***** GIVEN DATA
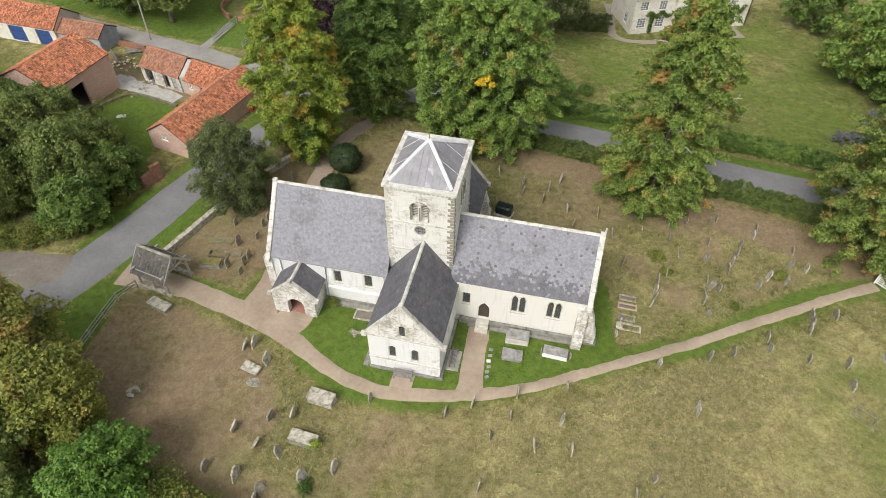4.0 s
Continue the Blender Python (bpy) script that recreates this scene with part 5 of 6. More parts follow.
def set_stones(places, kinds, group, scale=(0.9, 1.25), lean=7.0, turn=0.0, size=(0.62, 0.95, 0.11), plinth=False):
    """Upright stones at places, each from the kind nearest to hand, with its own lean."""
    masters = {}
    for x, y in places:
        k = grave_rng.choice(kinds)
        s = grave_rng.uniform(*scale)
        m = pose(x, y, float(ground_z(x, y)) - 0.03, grave_rng.gauss(0, lean * 0.5), grave_rng.gauss(0, lean), turn + grave_rng.gauss(0, 6))
        if k not in masters:
            masters[k] = headstone(KINDS[k][0] if k < 7 else ("flat" if k % 2 else "round"), size[0], size[1], size[2],
                                   KINDS[k][1] if k < 7 else (GRANITE_DARK if k in (7, 11) else GRANITE_GREY if k in (8, 9) else MARBLE),
                                   KINDS[k][2] if k < 7 else ("low polished dark granite headstone on mown grass" if k in (7, 11) else "low grey granite headstone on mown grass" if k in (8, 9) else "white marble headstone on mown grass"), group, plinth)
            ob = masters[k]
            ob.matrix_world = m
        else:
            ob = copy_thing(masters[k], m)
        ob.scale = (1, s * grave_rng.uniform(0.9, 1.1), s)


set_stones([(-12.7, -10.7), (-13.5, -11.1), (-10.9, -12.0), (-11.0, -18.1), (-8.7, -16.7), (-7.0, -16.0), (-9.0, -19.0), (-11.6, -21.5), (-9.1, -21.7), (-7.2, -23.1), (-6.9, -22.2), (-4.3, -20.8), (-2.4, -19.5), (-6.7, -19.4), (-5.7, -24.0)], [4, 2, 4, 3, 6], "gravestones in the south yard", lean=20, size=(0.82, 0.98, 0.15))
set_stones([(4.4, -13.3), (6.3, -12.1), (9.6, -10.4), (-1.6, -13.5), (13.2, -12.1), (11.5, -14.8), (14.2, -14.5), (13.4, -9.1), (20.6, -5.1), (24.7, -3.5), (26.7, -2.7), (29.6, -0.6), (33.2, 0.9), (33.5, 2.5), (33.4, 1.7), (35.6, 3.0), (8.0, -18.6), (4.4, -22.9), (3.5, -24.1), (23.4, -9.0), (35.5, -2.1), (32.6, -2.2), (29.6, -1.7), (35.4, -4.3)], [0, 1, 2, 3, 6], "gravestones beside the path", lean=6, size=(0.72, 0.95, 0.12))
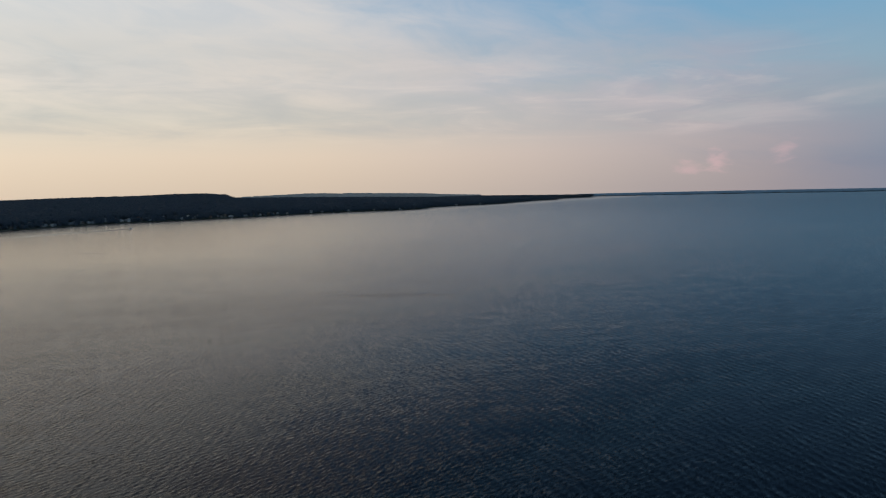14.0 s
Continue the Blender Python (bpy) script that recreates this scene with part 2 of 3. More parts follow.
**********
[EXERCISE INSTRUCTIONS]
Everything from the first line of the records through the line containing "ob.scale = (1, s" should be reproduced exactly, apart from the pictures.

[TASK RESULT]
4.0 s
Continue the Blender Python (bpy) script that recreates this scene with part 5 of 6. More parts follow.
def set_stones(places, kinds, group, scale=(0.9, 1.25), lean=7.0, turn=0.0, size=(0.62, 0.95, 0.11), plinth=False):
    """Upright stones at places, each from the kind nearest to hand, with its own lean."""
    masters = {}
    for x, y in places:
        k = grave_rng.choice(kinds)
        s = grave_rng.uniform(*scale)
        m = pose(x, y, float(ground_z(x, y)) - 0.03, grave_rng.gauss(0, lean * 0.5), grave_rng.gauss(0, lean), turn + grave_rng.gauss(0, 6))
        if k not in masters:
            masters[k] = headstone(KINDS[k][0] if k < 7 else ("flat" if k % 2 else "round"), size[0], size[1], size[2],
                                   KINDS[k][1] if k < 7 else (GRANITE_DARK if k in (7, 11) else GRANITE_GREY if k in (8, 9) else MARBLE),
                                   KINDS[k][2] if k < 7 else ("low polished dark granite headstone on mown grass" if k in (7, 11) else "low grey granite headstone on mown grass" if k in (8, 9) else "white marble headstone on mown grass"), group, plinth)
            ob = masters[k]
            ob.matrix_world = m
        else:
            ob = copy_thing(masters[k], m)
        ob.scale = (1, s * grave_rng.uniform(0.9, 1.1), s)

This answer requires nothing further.